* Exercise instructions: Repeat the entries that follow verbatim, without any of their pictures.

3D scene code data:
--*--
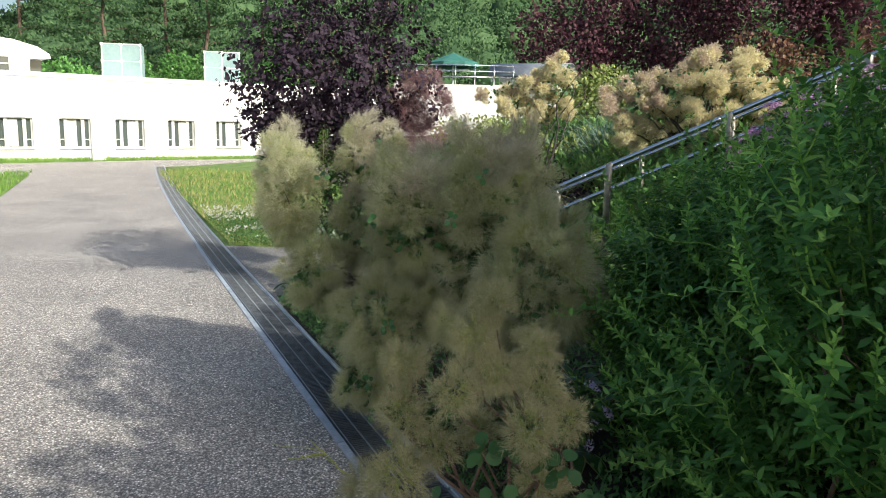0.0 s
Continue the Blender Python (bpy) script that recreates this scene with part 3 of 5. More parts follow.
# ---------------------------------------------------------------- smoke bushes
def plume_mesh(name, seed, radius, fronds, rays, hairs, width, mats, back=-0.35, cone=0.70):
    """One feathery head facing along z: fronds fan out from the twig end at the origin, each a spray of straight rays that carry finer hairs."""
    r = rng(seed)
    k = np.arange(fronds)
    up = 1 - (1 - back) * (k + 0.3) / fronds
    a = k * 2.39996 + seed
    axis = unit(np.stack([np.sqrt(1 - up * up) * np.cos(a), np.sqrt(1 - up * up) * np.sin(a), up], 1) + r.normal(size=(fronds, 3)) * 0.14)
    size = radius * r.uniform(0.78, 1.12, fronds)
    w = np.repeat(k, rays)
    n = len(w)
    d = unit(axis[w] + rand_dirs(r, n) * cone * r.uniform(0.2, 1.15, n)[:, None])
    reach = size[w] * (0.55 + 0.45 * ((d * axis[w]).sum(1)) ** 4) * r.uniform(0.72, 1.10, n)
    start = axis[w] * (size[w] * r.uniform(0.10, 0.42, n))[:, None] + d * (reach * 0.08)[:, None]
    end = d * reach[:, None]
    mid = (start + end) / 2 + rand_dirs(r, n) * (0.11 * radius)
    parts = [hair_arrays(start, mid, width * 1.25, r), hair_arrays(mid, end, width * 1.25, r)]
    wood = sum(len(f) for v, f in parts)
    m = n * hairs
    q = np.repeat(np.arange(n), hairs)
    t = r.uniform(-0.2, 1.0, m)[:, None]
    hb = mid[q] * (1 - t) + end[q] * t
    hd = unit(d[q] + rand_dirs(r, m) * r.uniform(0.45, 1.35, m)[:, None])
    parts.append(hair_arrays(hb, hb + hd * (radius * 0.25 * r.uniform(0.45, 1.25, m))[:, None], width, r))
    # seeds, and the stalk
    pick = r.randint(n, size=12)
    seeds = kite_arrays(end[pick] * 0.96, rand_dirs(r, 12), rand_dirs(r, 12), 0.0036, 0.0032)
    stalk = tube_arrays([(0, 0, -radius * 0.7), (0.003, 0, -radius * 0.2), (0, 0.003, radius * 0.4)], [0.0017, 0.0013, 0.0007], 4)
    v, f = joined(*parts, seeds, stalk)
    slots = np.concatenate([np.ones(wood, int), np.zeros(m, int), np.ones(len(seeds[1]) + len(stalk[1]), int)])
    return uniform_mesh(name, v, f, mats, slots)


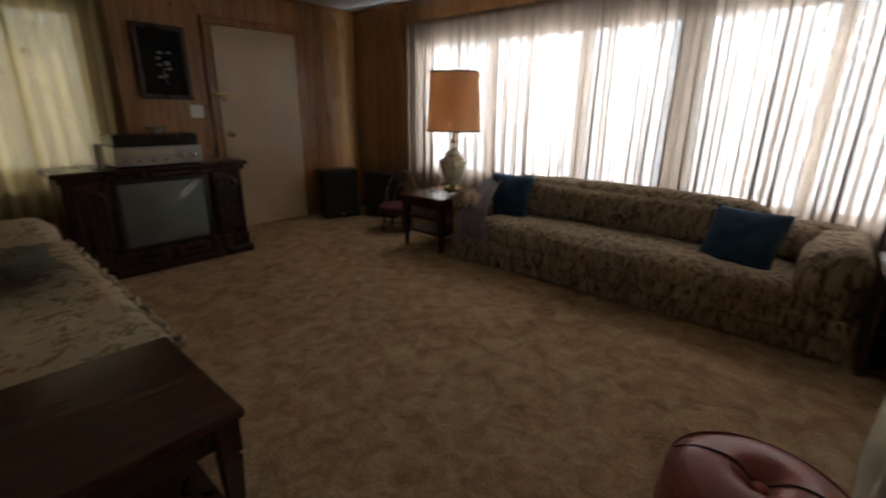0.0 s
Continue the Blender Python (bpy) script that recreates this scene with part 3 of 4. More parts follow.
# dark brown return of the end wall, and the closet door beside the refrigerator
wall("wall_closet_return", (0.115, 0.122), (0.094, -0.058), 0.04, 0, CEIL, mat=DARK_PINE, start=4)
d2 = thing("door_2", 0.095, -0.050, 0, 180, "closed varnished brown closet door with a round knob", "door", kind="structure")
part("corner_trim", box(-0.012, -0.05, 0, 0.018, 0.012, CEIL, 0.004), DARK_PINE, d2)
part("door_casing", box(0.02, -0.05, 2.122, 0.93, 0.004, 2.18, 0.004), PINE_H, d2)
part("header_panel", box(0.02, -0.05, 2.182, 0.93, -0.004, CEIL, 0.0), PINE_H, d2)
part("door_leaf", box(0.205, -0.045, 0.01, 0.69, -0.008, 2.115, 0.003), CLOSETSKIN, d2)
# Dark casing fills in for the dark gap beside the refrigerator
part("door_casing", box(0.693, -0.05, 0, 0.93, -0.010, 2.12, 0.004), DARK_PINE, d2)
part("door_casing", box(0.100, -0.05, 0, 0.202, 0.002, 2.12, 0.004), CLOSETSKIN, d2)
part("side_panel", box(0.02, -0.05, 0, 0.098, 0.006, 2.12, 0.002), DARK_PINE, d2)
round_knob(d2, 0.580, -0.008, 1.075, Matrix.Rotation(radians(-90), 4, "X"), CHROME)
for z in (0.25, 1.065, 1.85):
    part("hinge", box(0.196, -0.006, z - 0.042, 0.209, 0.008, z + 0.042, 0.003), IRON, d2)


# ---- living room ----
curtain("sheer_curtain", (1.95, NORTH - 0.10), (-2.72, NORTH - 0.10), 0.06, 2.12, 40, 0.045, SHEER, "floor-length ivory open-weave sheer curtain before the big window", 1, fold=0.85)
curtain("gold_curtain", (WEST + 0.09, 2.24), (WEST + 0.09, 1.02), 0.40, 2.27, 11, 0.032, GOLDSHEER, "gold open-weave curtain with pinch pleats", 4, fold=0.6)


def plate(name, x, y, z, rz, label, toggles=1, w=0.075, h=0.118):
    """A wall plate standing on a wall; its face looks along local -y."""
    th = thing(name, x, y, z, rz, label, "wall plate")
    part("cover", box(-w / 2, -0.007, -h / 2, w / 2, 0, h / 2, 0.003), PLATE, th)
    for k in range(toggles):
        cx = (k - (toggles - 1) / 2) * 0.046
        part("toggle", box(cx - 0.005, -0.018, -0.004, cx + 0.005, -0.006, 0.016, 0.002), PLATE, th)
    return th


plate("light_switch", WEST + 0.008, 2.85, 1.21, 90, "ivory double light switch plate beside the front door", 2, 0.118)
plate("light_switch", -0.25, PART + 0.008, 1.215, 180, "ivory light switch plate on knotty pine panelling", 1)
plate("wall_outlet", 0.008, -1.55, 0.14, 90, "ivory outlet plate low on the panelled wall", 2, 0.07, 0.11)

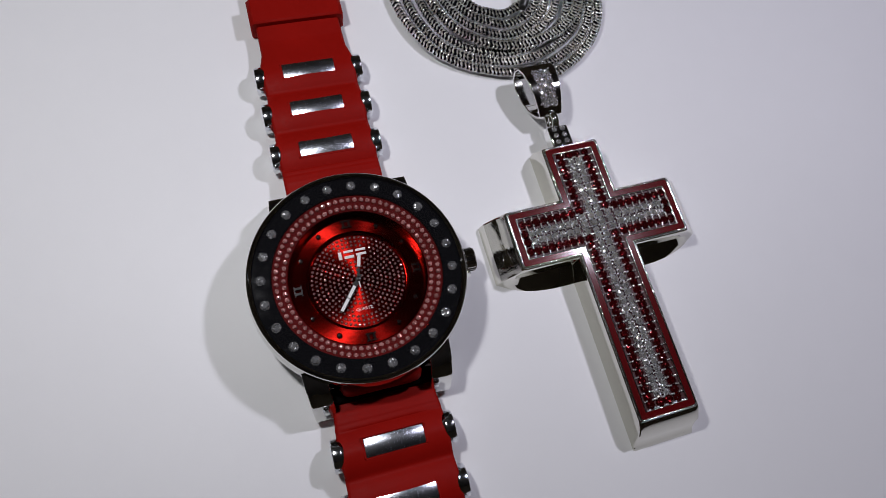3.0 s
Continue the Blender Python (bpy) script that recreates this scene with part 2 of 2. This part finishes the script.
--*--
* Response below:
0.0 s
Continue the Blender Python (bpy) script that recreates this scene with part 3 of 5. More parts follow.
# ---------------------------------------------------------------- smoke bushes
def plume_mesh(name, seed, radius, fronds, rays, hairs, width, mats, back=-0.35, cone=0.70):
    """One feathery head facing along z: fronds fan out from the twig end at the origin, each a spray of straight rays that carry finer hairs."""
    r = rng(seed)
    k = np.arange(fronds)
    up = 1 - (1 - back) * (k + 0.3) / fronds
    a = k * 2.39996 + seed
    axis = unit(np.stack([np.sqrt(1 - up * up) * np.cos(a), np.sqrt(1 - up * up) * np.sin(a), up], 1) + r.normal(size=(fronds, 3)) * 0.14)
    size = radius * r.uniform(0.78, 1.12, fronds)
    w = np.repeat(k, rays)
    n = len(w)
    d = unit(axis[w] + rand_dirs(r, n) * cone * r.uniform(0.2, 1.15, n)[:, None])
    reach = size[w] * (0.55 + 0.45 * ((d * axis[w]).sum(1)) ** 4) * r.uniform(0.72, 1.10, n)
    start = axis[w] * (size[w] * r.uniform(0.10, 0.42, n))[:, None] + d * (reach * 0.08)[:, None]
    end = d * reach[:, None]
    mid = (start + end) / 2 + rand_dirs(r, n) * (0.11 * radius)
    parts = [hair_arrays(start, mid, width * 1.25, r), hair_arrays(mid, end, width * 1.25, r)]
    wood = sum(len(f) for v, f in parts)
    m = n * hairs
    q = np.repeat(np.arange(n), hairs)
    t = r.uniform(-0.2, 1.0, m)[:, None]
    hb = mid[q] * (1 - t) + end[q] * t
    hd = unit(d[q] + rand_dirs(r, m) * r.uniform(0.45, 1.35, m)[:, None])
    parts.append(hair_arrays(hb, hb + hd * (radius * 0.25 * r.uniform(0.45, 1.25, m))[:, None], width, r))
    # seeds, and the stalk
    pick = r.randint(n, size=12)
    seeds = kite_arrays(end[pick] * 0.96, rand_dirs(r, 12), rand_dirs(r, 12), 0.0036, 0.0032)
    stalk = tube_arrays([(0, 0, -radius * 0.7), (0.003, 0, -radius * 0.2), (0, 0.003, radius * 0.4)], [0.0017, 0.0013, 0.0007], 4)
    v, f = joined(*parts, seeds, stalk)
    slots = np.concatenate([np.ones(wood, int), np.zeros(m, int), np.ones(len(seeds[1]) + len(stalk[1]), int)])
    return uniform_mesh(name, v, f, mats, slots)


0.0 s
Continue the Blender Python (bpy) script that recreates this scene with part 3 of 4. More parts follow.
# dark brown return of the end wall, and the closet door beside the refrigerator
wall("wall_closet_return", (0.115, 0.122), (0.094, -0.058), 0.04, 0, CEIL, mat=DARK_PINE, start=4)
d2 = thing("door_2", 0.095, -0.050, 0, 180, "closed varnished brown closet door with a round knob", "door", kind="structure")
part("corner_trim", box(-0.012, -0.05, 0, 0.018, 0.012, CEIL, 0.004), DARK_PINE, d2)
part("door_casing", box(0.02, -0.05, 2.122, 0.93, 0.004, 2.18, 0.004), PINE_H, d2)
part("header_panel", box(0.02, -0.05, 2.182, 0.93, -0.004, CEIL, 0.0), PINE_H, d2)
part("door_leaf", box(0.205, -0.045, 0.01, 0.69, -0.008, 2.115, 0.003), CLOSETSKIN, d2)
# Dark casing fills in for the dark gap beside the refrigerator
part("door_casing", box(0.693, -0.05, 0, 0.93, -0.010, 2.12, 0.004), DARK_PINE, d2)
part("door_casing", box(0.100, -0.05, 0, 0.202, 0.002, 2.12, 0.004), CLOSETSKIN, d2)
part("side_panel", box(0.02, -0.05, 0, 0.098, 0.006, 2.12, 0.002), DARK_PINE, d2)
round_knob(d2, 0.580, -0.008, 1.075, Matrix.Rotation(radians(-90), 4, "X"), CHROME)
for z in (0.25, 1.065, 1.85):
    part("hinge", box(0.196, -0.006, z - 0.042, 0.209, 0.008, z + 0.042, 0.003), IRON, d2)


# ---- living room ----
curtain("sheer_curtain", (1.95, NORTH - 0.10), (-2.72, NORTH - 0.10), 0.06, 2.12, 40, 0.045, SHEER, "floor-length ivory open-weave sheer curtain before the big window", 1, fold=0.85)
curtain("gold_curtain", (WEST + 0.09, 2.24), (WEST + 0.09, 1.02), 0.40, 2.27, 11, 0.032, GOLDSHEER, "gold open-weave curtain with pinch pleats", 4, fold=0.6)


def plate(name, x, y, z, rz, label, toggles=1, w=0.075, h=0.118):
    """A wall plate standing on a wall; its face looks along local -y."""
    th = thing(name, x, y, z, rz, label, "wall plate")
    part("cover", box(-w / 2, -0.007, -h / 2, w / 2, 0, h / 2, 0.003), PLATE, th)
    for k in range(toggles):
        cx = (k - (toggles - 1) / 2) * 0.046
        part("toggle", box(cx - 0.005, -0.018, -0.004, cx + 0.005, -0.006, 0.016, 0.002), PLATE, th)
    return th


plate("light_switch", WEST + 0.008, 2.85, 1.21, 90, "ivory double light switch plate beside the front door", 2, 0.118)
plate("light_switch", -0.25, PART + 0.008, 1.215, 180, "ivory light switch plate on knotty pine panelling", 1)
plate("wall_outlet", 0.008, -1.55, 0.14, 90, "ivory outlet plate low on the panelled wall", 2, 0.07, 0.11)

3.0 s
Continue the Blender Python (bpy) script that recreates this scene with part 2 of 2. This part finishes the script.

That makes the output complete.